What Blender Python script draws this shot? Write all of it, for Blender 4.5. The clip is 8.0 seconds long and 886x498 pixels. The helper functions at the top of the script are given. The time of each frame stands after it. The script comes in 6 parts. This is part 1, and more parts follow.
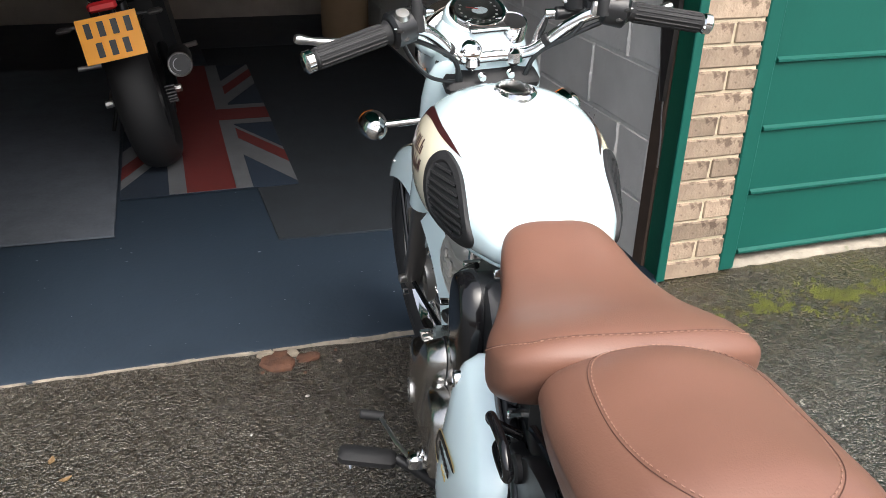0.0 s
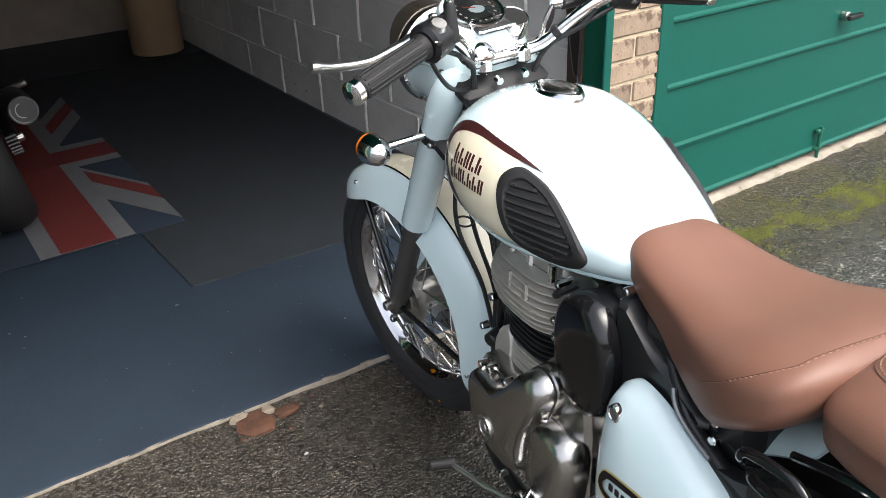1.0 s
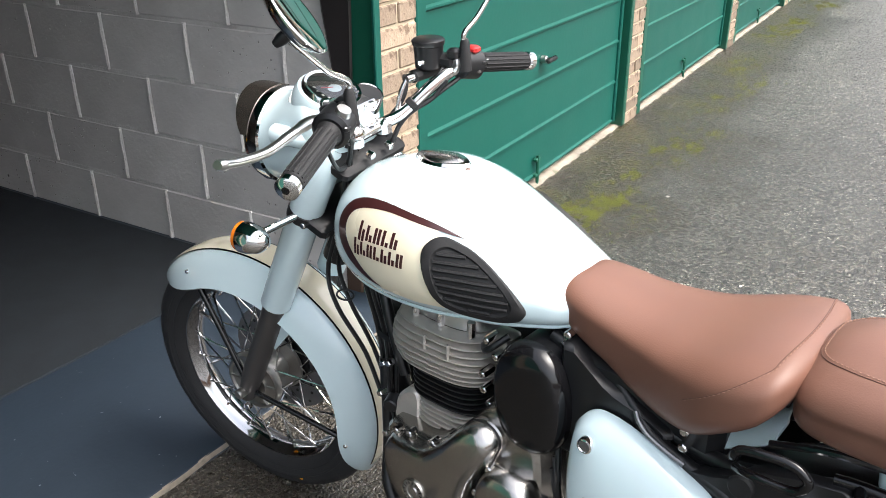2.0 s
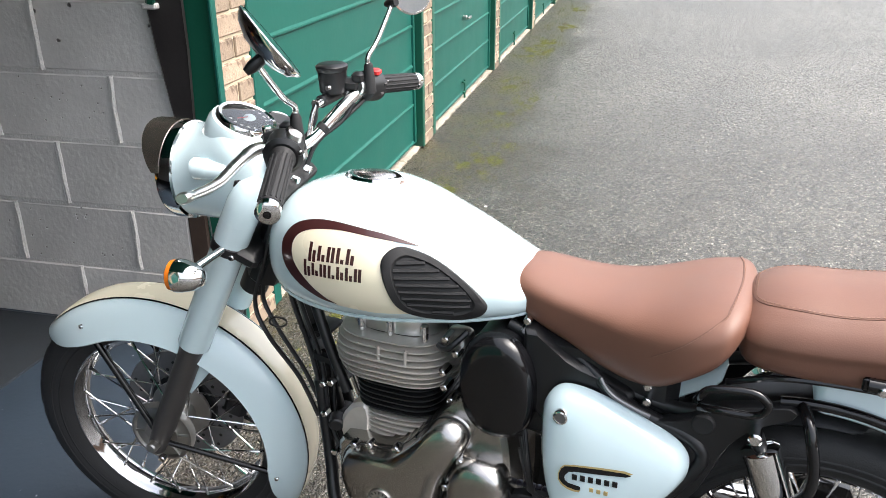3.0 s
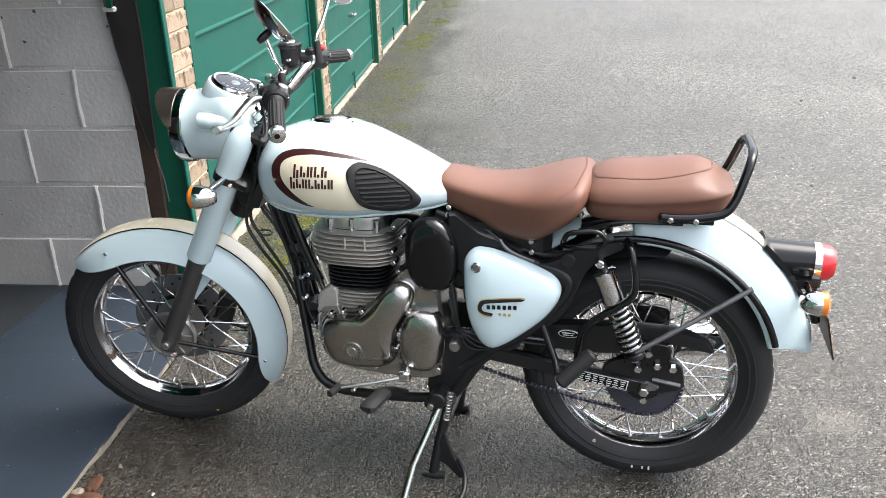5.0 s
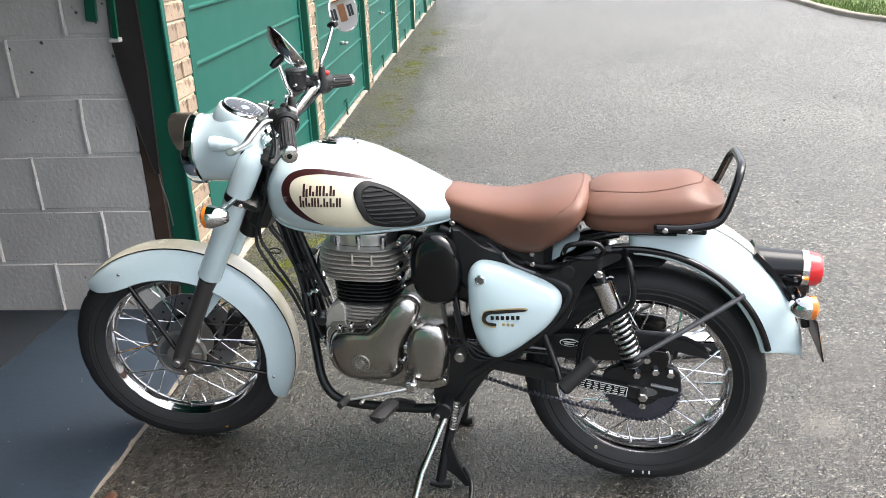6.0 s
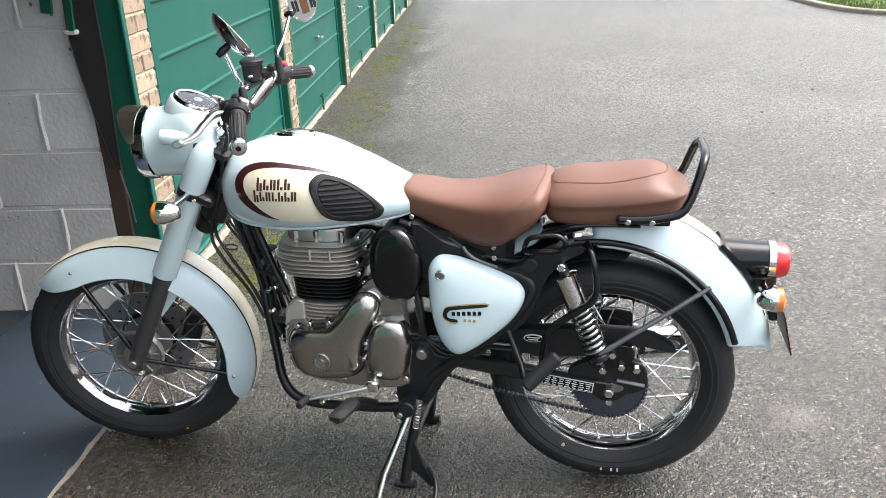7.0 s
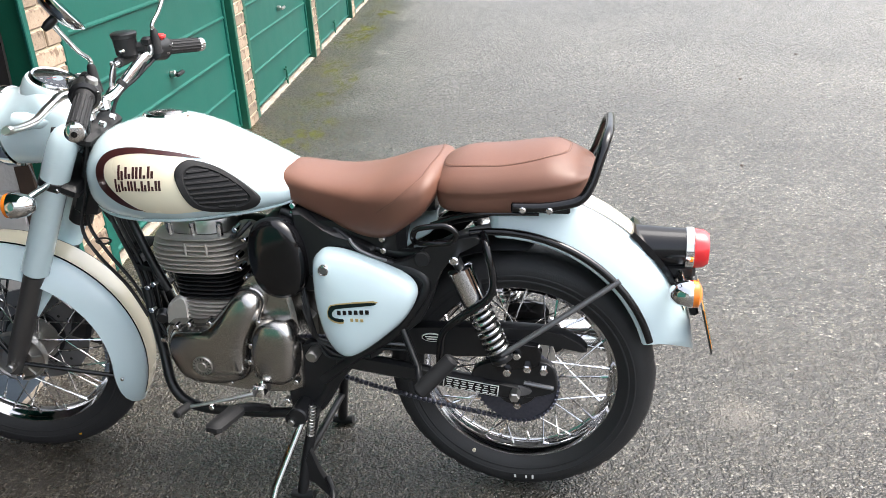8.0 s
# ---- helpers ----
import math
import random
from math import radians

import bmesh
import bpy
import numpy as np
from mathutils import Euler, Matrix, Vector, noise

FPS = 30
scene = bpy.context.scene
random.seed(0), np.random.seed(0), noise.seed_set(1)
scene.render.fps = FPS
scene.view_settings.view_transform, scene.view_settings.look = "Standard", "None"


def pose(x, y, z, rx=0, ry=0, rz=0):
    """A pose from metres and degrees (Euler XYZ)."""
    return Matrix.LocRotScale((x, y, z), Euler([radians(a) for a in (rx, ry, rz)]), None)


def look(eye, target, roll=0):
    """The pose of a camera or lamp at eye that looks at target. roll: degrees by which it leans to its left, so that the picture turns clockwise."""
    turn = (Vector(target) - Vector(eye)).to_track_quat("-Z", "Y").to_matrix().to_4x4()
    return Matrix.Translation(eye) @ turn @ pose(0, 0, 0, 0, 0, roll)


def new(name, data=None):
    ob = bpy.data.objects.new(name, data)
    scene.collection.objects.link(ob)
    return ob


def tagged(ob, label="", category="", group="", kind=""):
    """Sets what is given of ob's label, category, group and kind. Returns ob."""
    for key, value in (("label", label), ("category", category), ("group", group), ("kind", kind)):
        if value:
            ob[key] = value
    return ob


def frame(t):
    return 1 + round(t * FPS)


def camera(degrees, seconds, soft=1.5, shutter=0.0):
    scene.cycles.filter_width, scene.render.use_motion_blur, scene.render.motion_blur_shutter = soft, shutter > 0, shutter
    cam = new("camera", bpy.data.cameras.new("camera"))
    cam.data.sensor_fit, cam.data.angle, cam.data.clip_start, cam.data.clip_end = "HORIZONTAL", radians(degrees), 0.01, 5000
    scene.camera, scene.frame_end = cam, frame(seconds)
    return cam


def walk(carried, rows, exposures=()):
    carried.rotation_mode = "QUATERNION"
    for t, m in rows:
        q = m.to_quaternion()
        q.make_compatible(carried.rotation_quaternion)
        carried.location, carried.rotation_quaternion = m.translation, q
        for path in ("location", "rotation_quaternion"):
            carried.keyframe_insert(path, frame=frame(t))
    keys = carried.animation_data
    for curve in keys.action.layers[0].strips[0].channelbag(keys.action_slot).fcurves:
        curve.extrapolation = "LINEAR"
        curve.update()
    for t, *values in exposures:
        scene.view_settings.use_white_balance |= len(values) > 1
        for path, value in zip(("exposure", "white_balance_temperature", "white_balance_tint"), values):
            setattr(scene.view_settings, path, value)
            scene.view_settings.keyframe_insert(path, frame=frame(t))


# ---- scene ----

§

What the task asks: Pick each line holding the word "label" out of the data and copy it.

Solution:
def tagged(ob, label="", category="", group="", kind=""):
    """Sets what is given of ob's label, category, group and kind. Returns ob."""
    for key, value in (("label", label), ("category", category), ("group", group), ("kind", kind)):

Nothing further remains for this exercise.